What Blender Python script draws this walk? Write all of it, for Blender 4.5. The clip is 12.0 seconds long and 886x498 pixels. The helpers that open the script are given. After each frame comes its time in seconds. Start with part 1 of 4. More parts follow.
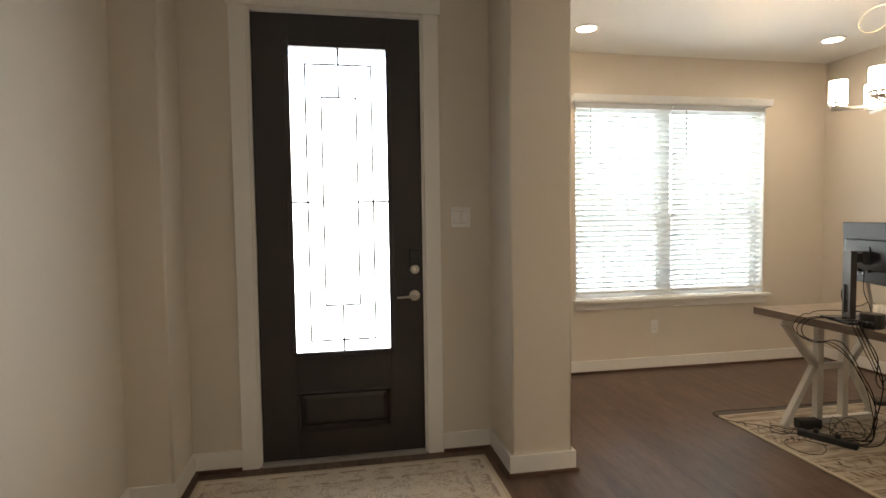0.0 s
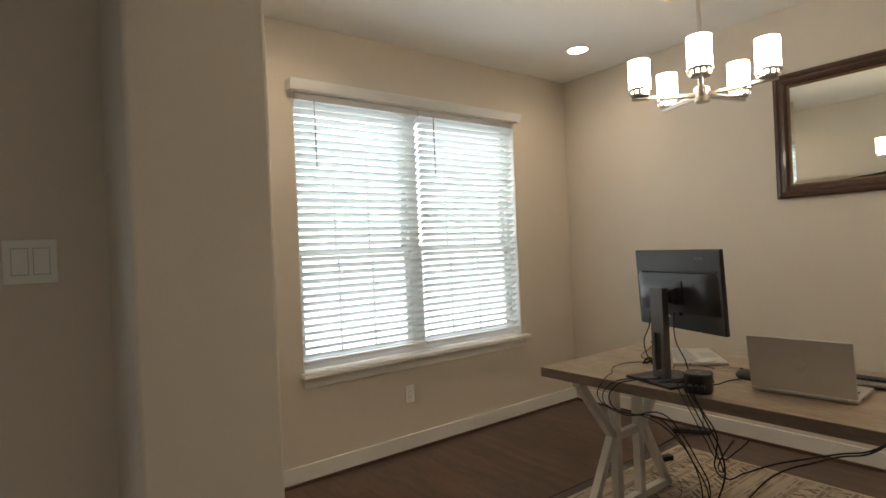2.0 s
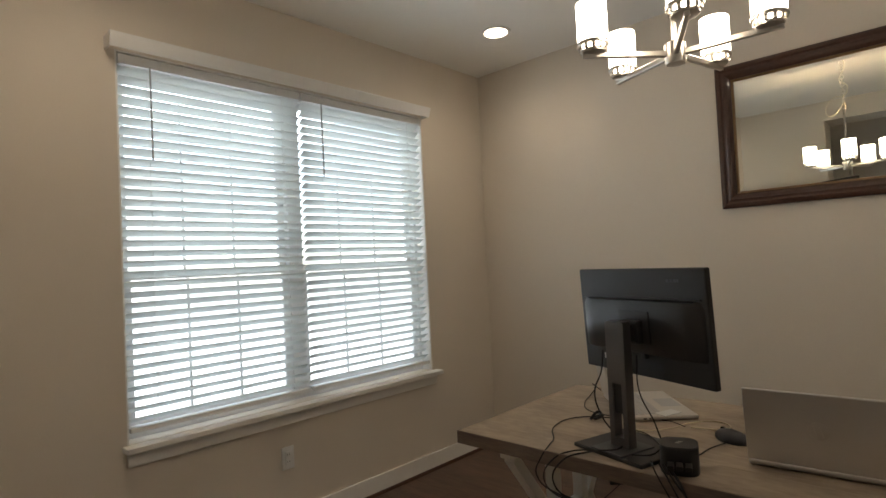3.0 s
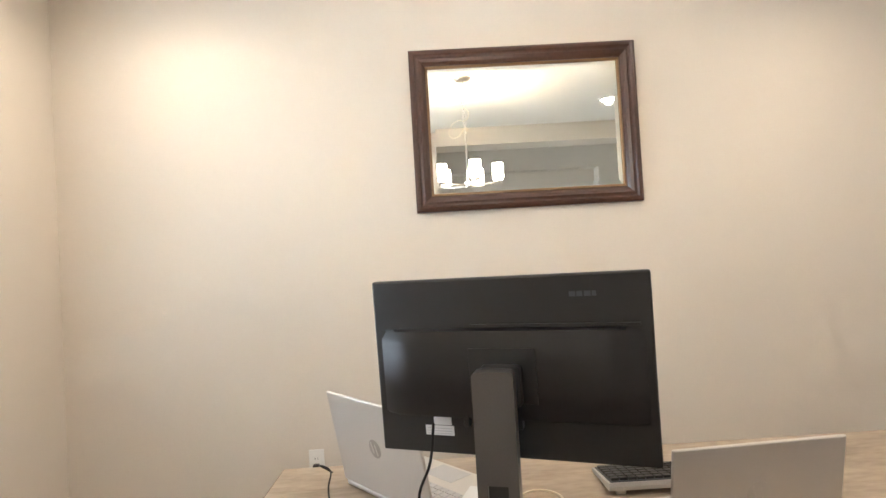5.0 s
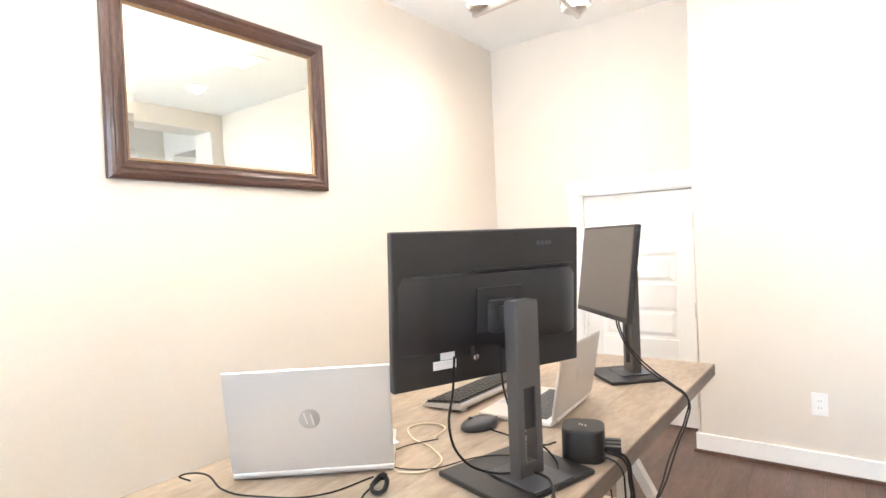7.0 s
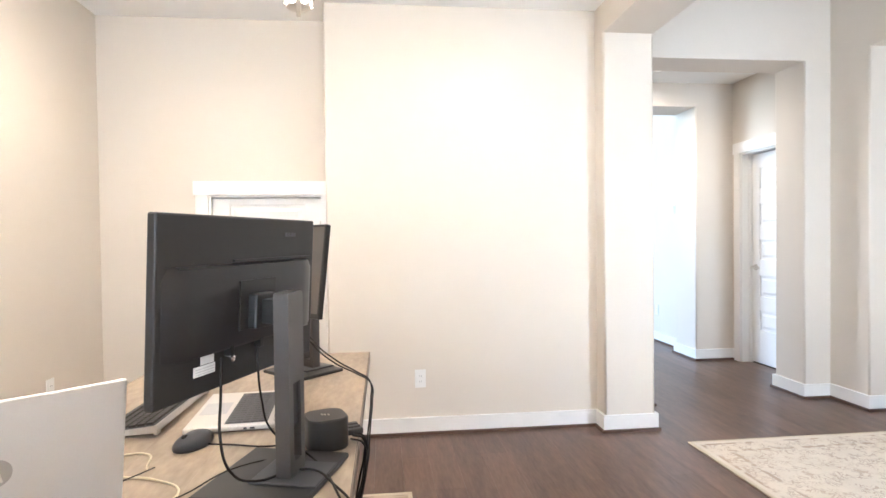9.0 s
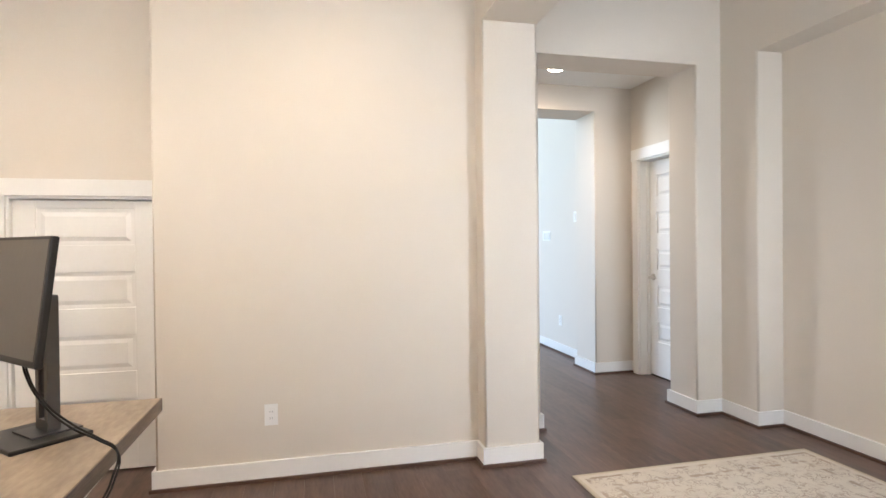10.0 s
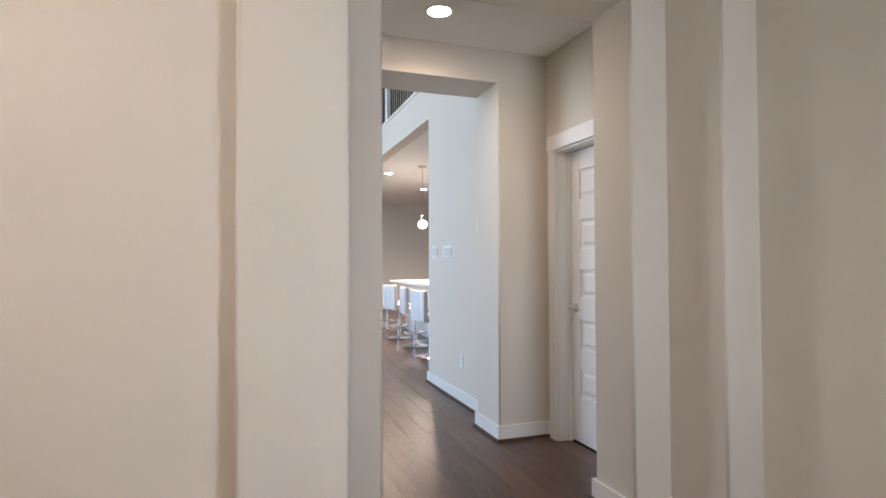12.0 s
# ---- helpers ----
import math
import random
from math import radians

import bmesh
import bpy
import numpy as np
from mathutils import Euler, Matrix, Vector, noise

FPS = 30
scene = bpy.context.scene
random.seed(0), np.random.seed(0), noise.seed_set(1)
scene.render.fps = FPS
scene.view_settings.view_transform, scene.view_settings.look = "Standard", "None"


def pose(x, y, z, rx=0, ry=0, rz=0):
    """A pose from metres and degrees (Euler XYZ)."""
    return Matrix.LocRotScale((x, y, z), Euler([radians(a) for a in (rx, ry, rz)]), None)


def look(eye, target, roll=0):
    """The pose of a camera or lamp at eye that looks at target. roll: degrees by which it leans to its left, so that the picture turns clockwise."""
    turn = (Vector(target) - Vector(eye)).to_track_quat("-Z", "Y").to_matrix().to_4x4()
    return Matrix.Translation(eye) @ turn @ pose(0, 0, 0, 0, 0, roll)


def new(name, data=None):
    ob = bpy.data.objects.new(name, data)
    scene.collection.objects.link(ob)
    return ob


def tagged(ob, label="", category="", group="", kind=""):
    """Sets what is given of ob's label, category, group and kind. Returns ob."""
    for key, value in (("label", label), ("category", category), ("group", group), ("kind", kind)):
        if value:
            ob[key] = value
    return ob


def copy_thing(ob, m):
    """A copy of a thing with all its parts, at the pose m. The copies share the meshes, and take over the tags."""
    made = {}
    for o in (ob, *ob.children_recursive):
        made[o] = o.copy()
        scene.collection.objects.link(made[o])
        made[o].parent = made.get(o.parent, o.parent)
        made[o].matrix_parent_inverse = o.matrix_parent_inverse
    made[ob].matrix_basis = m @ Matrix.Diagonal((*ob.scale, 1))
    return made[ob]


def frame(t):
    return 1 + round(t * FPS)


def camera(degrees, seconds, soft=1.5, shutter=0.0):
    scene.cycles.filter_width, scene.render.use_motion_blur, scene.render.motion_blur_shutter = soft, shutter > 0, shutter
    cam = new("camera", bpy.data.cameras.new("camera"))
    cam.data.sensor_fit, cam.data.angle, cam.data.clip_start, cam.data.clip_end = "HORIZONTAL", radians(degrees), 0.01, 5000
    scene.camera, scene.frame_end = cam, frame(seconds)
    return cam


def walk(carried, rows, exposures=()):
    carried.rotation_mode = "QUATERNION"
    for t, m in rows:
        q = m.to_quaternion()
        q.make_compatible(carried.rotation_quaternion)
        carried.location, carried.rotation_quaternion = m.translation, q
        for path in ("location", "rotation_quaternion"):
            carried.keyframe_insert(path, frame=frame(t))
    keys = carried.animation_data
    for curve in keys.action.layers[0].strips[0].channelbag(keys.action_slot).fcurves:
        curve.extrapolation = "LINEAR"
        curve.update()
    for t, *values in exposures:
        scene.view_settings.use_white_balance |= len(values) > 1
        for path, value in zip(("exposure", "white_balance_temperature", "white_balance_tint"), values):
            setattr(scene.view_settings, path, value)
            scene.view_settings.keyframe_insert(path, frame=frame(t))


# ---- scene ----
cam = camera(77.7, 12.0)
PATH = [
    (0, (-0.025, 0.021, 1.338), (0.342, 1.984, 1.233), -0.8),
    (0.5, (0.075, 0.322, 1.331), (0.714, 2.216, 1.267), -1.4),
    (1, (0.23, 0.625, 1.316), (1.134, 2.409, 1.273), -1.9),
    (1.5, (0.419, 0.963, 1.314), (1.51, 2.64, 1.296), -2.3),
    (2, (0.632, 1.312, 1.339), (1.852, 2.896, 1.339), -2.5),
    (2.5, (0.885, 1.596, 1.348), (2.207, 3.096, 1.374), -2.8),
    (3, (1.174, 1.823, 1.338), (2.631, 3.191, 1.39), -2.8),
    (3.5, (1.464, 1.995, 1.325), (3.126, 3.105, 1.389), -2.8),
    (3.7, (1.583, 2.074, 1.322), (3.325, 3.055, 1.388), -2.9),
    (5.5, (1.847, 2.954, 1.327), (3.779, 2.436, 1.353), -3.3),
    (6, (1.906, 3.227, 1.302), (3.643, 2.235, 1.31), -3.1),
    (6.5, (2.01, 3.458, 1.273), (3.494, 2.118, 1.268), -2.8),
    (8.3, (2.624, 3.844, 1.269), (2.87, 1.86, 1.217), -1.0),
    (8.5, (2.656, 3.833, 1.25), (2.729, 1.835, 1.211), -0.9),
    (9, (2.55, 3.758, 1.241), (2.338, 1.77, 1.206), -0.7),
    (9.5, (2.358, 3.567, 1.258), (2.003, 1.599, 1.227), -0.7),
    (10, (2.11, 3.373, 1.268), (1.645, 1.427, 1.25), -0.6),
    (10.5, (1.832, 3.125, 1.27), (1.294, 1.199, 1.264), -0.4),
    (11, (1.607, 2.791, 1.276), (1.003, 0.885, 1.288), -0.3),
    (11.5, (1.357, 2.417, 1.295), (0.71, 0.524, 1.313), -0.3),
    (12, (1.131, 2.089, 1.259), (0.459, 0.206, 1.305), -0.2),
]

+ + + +

▸ SET EXERCISE:
Within the material above, transcribe exactly the lines that run from the line holding "return Matrix.Translation(eye) @" through the line holding "for curve in".

▸ EXPECTED ANSWER:
    return Matrix.Translation(eye) @ turn @ pose(0, 0, 0, 0, 0, roll)


def new(name, data=None):
    ob = bpy.data.objects.new(name, data)
    scene.collection.objects.link(ob)
    return ob


def tagged(ob, label="", category="", group="", kind=""):
    """Sets what is given of ob's label, category, group and kind. Returns ob."""
    for key, value in (("label", label), ("category", category), ("group", group), ("kind", kind)):
        if value:
            ob[key] = value
    return ob


def copy_thing(ob, m):
    """A copy of a thing with all its parts, at the pose m. The copies share the meshes, and take over the tags."""
    made = {}
    for o in (ob, *ob.children_recursive):
        made[o] = o.copy()
        scene.collection.objects.link(made[o])
        made[o].parent = made.get(o.parent, o.parent)
        made[o].matrix_parent_inverse = o.matrix_parent_inverse
    made[ob].matrix_basis = m @ Matrix.Diagonal((*ob.scale, 1))
    return made[ob]


def frame(t):
    return 1 + round(t * FPS)


def camera(degrees, seconds, soft=1.5, shutter=0.0):
    scene.cycles.filter_width, scene.render.use_motion_blur, scene.render.motion_blur_shutter = soft, shutter > 0, shutter
    cam = new("camera", bpy.data.cameras.new("camera"))
    cam.data.sensor_fit, cam.data.angle, cam.data.clip_start, cam.data.clip_end = "HORIZONTAL", radians(degrees), 0.01, 5000
    scene.camera, scene.frame_end = cam, frame(seconds)
    return cam


def walk(carried, rows, exposures=()):
    carried.rotation_mode = "QUATERNION"
    for t, m in rows:
        q = m.to_quaternion()
        q.make_compatible(carried.rotation_quaternion)
        carried.location, carried.rotation_quaternion = m.translation, q
        for path in ("location", "rotation_quaternion"):
            carried.keyframe_insert(path, frame=frame(t))
    keys = carried.animation_data
    for curve in keys.action.layers[0].strips[0].channelbag(keys.action_slot).fcurves:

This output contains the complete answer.